TASK DIRECTIONS — Starting with the line that contains "scene.collection.objects.link(ob)" and stopping after the line that contains "shutter > 0, shutter", output every line exactly as it stands.

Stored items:
****************

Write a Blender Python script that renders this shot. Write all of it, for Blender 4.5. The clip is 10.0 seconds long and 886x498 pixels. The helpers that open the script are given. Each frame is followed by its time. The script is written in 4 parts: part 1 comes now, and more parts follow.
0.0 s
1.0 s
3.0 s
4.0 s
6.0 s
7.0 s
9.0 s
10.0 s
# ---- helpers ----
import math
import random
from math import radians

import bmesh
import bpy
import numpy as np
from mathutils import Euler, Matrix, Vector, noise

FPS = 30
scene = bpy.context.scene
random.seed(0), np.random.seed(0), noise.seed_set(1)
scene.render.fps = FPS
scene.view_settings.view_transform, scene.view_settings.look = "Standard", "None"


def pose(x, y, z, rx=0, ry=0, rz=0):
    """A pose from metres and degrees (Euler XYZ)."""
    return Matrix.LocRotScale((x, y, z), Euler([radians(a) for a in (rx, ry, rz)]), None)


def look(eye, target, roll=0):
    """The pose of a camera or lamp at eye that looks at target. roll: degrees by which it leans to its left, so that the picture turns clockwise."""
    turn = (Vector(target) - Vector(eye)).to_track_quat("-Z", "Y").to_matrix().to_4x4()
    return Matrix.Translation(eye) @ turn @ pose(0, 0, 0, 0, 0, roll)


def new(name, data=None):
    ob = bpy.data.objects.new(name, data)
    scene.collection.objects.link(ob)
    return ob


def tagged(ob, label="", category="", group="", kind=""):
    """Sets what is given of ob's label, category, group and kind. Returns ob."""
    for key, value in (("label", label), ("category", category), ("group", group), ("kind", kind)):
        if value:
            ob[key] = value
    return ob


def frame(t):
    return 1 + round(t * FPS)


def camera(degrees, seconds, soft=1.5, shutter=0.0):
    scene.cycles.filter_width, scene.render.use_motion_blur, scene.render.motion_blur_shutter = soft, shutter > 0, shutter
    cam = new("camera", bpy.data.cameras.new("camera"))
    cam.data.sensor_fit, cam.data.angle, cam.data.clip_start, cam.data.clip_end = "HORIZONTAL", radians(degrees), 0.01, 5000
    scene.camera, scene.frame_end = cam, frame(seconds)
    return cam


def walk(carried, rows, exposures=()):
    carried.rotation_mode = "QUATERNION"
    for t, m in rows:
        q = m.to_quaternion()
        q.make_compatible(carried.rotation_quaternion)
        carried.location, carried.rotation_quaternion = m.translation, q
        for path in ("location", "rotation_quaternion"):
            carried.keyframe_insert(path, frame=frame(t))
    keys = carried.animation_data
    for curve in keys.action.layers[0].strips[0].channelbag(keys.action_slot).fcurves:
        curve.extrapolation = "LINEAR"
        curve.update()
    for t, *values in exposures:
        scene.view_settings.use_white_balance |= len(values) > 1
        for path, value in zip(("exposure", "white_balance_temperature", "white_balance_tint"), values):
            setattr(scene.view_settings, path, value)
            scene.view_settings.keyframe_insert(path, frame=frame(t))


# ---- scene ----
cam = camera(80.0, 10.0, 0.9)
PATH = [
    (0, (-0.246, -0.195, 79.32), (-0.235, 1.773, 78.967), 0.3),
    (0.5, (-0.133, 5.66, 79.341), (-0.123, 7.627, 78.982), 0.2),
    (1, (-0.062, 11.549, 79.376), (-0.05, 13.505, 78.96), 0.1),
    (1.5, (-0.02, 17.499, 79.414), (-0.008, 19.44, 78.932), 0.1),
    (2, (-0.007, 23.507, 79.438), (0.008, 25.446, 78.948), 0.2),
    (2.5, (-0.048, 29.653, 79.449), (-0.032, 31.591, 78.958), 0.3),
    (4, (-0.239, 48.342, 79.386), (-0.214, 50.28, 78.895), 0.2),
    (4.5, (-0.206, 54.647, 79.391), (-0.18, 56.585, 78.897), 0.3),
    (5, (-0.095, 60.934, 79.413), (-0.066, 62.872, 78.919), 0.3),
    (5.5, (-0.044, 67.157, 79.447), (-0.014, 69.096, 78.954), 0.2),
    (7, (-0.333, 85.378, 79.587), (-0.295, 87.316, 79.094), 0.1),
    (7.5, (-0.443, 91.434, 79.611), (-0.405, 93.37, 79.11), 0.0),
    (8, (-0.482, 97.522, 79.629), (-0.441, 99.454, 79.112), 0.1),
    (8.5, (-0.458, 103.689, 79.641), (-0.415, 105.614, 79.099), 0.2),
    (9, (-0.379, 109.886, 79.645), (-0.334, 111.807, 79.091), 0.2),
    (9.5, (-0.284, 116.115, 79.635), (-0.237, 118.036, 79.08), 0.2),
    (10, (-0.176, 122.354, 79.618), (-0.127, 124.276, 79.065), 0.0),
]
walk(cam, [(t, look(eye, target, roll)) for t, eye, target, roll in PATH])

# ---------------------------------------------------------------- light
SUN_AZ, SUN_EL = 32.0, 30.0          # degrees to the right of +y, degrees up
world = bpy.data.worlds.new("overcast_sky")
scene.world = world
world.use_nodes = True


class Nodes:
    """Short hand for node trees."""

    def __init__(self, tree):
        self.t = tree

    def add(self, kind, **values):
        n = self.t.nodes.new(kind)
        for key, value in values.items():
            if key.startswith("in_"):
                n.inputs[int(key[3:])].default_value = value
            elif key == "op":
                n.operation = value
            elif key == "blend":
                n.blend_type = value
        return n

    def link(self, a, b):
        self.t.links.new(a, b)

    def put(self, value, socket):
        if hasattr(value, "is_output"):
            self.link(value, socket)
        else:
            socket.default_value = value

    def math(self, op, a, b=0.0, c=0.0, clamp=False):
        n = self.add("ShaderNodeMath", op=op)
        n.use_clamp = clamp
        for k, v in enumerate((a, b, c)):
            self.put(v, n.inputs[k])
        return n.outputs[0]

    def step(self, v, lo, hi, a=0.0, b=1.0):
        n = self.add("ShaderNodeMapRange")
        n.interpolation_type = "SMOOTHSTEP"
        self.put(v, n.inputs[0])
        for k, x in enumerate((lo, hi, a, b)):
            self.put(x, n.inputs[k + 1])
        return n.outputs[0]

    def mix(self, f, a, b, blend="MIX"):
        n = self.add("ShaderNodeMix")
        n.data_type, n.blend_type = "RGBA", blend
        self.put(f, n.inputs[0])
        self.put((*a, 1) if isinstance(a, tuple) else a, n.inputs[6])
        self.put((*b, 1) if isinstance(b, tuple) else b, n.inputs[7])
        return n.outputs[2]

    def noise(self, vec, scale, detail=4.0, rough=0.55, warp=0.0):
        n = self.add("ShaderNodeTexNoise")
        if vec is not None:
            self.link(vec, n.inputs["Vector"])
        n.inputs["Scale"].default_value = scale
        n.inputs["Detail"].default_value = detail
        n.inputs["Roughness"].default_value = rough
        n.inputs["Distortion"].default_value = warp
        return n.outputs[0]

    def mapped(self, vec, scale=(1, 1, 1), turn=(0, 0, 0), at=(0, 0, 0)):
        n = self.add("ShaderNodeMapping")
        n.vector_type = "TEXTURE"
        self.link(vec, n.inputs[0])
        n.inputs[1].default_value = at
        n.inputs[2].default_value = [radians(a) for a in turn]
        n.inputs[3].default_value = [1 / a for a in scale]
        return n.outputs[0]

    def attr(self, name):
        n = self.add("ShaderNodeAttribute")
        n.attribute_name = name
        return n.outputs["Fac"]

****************

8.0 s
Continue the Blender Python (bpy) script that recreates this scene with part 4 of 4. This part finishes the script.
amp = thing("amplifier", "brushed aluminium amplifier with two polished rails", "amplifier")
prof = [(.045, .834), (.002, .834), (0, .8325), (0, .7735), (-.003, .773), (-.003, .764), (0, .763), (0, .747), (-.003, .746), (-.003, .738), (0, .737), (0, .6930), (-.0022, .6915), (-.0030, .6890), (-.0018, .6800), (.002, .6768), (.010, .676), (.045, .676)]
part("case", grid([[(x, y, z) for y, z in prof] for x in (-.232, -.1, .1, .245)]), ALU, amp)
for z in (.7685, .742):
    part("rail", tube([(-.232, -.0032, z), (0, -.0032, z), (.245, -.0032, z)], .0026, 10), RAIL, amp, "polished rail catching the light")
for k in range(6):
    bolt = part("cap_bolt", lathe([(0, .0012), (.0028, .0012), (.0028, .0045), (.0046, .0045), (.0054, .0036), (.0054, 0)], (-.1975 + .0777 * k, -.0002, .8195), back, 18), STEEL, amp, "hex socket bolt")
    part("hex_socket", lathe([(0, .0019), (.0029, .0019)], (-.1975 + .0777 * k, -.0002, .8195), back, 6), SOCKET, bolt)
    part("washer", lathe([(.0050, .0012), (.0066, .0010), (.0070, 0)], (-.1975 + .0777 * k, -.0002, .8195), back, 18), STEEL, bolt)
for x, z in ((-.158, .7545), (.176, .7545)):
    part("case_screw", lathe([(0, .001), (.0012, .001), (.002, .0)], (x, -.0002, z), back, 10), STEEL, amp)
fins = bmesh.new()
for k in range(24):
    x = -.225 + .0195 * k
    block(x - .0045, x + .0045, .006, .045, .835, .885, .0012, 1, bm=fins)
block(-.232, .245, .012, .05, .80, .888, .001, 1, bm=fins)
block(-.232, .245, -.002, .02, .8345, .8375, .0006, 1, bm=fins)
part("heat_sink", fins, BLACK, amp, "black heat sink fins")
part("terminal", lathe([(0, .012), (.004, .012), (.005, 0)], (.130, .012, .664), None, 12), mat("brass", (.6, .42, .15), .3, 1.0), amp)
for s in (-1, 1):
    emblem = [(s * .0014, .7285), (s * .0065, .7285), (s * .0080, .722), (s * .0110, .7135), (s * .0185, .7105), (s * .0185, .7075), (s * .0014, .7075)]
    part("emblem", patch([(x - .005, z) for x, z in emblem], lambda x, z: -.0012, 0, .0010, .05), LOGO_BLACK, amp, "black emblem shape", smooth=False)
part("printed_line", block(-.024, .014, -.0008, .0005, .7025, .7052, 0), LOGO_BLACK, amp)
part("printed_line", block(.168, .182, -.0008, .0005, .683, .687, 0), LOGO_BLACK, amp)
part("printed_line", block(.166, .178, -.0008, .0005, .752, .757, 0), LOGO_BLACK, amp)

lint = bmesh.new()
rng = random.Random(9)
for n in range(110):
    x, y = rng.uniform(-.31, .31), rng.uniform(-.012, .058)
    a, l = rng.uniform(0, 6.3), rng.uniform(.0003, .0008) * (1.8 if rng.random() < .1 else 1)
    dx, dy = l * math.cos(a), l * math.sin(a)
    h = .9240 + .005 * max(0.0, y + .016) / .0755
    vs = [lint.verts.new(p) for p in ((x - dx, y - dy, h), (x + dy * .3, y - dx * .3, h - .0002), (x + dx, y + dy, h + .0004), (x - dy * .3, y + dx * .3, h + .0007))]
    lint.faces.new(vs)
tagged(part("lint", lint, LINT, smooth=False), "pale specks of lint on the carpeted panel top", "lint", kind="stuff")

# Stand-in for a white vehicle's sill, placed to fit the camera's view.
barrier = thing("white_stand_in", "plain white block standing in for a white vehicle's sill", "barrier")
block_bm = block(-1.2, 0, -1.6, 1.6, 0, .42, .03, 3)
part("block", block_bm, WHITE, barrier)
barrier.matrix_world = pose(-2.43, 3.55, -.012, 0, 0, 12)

****************

SOLUTION FOR THIS PROBLEM —
    scene.collection.objects.link(ob)
    return ob


def tagged(ob, label="", category="", group="", kind=""):
    """Sets what is given of ob's label, category, group and kind. Returns ob."""
    for key, value in (("label", label), ("category", category), ("group", group), ("kind", kind)):
        if value:
            ob[key] = value
    return ob


def frame(t):
    return 1 + round(t * FPS)


def camera(degrees, seconds, soft=1.5, shutter=0.0):
    scene.cycles.filter_width, scene.render.use_motion_blur, scene.render.motion_blur_shutter = soft, shutter > 0, shutter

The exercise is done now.